In order for underlying, provider-level snapshots to be retained similarly to Velero's current functionality, the VolumeSnapshotContent.Spec.DeletionPolicy field must be set to Retain.

This is most easily accomplished by setting the VolumeSnapshotClass.DeletionPolicy field to Retain, which will be inherited by all VolumeSnapshotContent objects associated with the VolumeSnapshotClass.

The current default for dynamically provisioned VolumeSnapshotContent objects is Delete, which will delete the provider-level snapshot when the VolumeSnapshotContent object representing it is deleted. Additionally, the Delete policy will cascade a deletion of a VolumeSnapshot, removing the associated VolumeSnapshotContent object.

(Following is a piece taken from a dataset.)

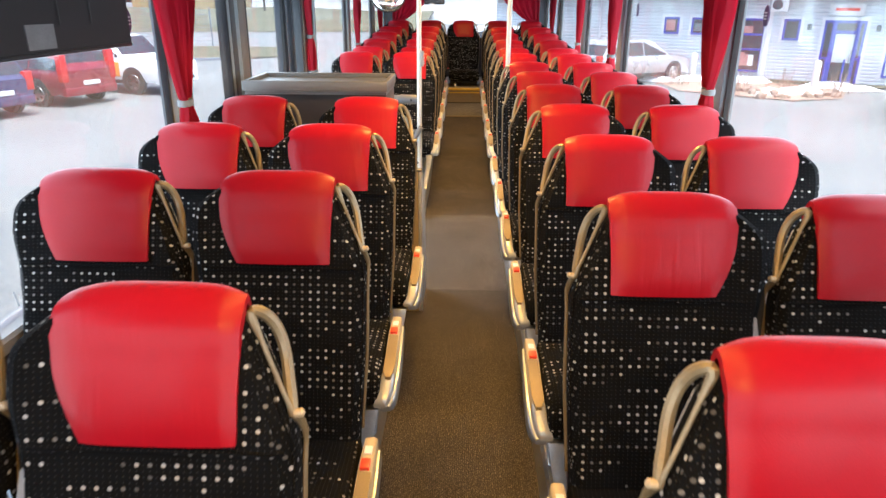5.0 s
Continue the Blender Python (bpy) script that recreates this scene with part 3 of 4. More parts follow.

It is not currently possible to define a deletion policy on a VolumeSnapshot that gets passed to a VolumeSnapshotContent object on an individual basis.

Security Considerations

This proposal does not significantly change Velero's security implications within a cluster.

If a deployment is using solely CSI volumes, Velero will no longer need privileges to interact with volumes or snapshots, as these will be handled by the CSI driver. This reduces the provider permissions footprint of Velero.

Velero must still be able to access cluster-scoped resources in order to back up VolumeSnapshotContent objects. Without these objects, the provider-level snapshots cannot be located in order to re-associate them with volumes in the event of a restore.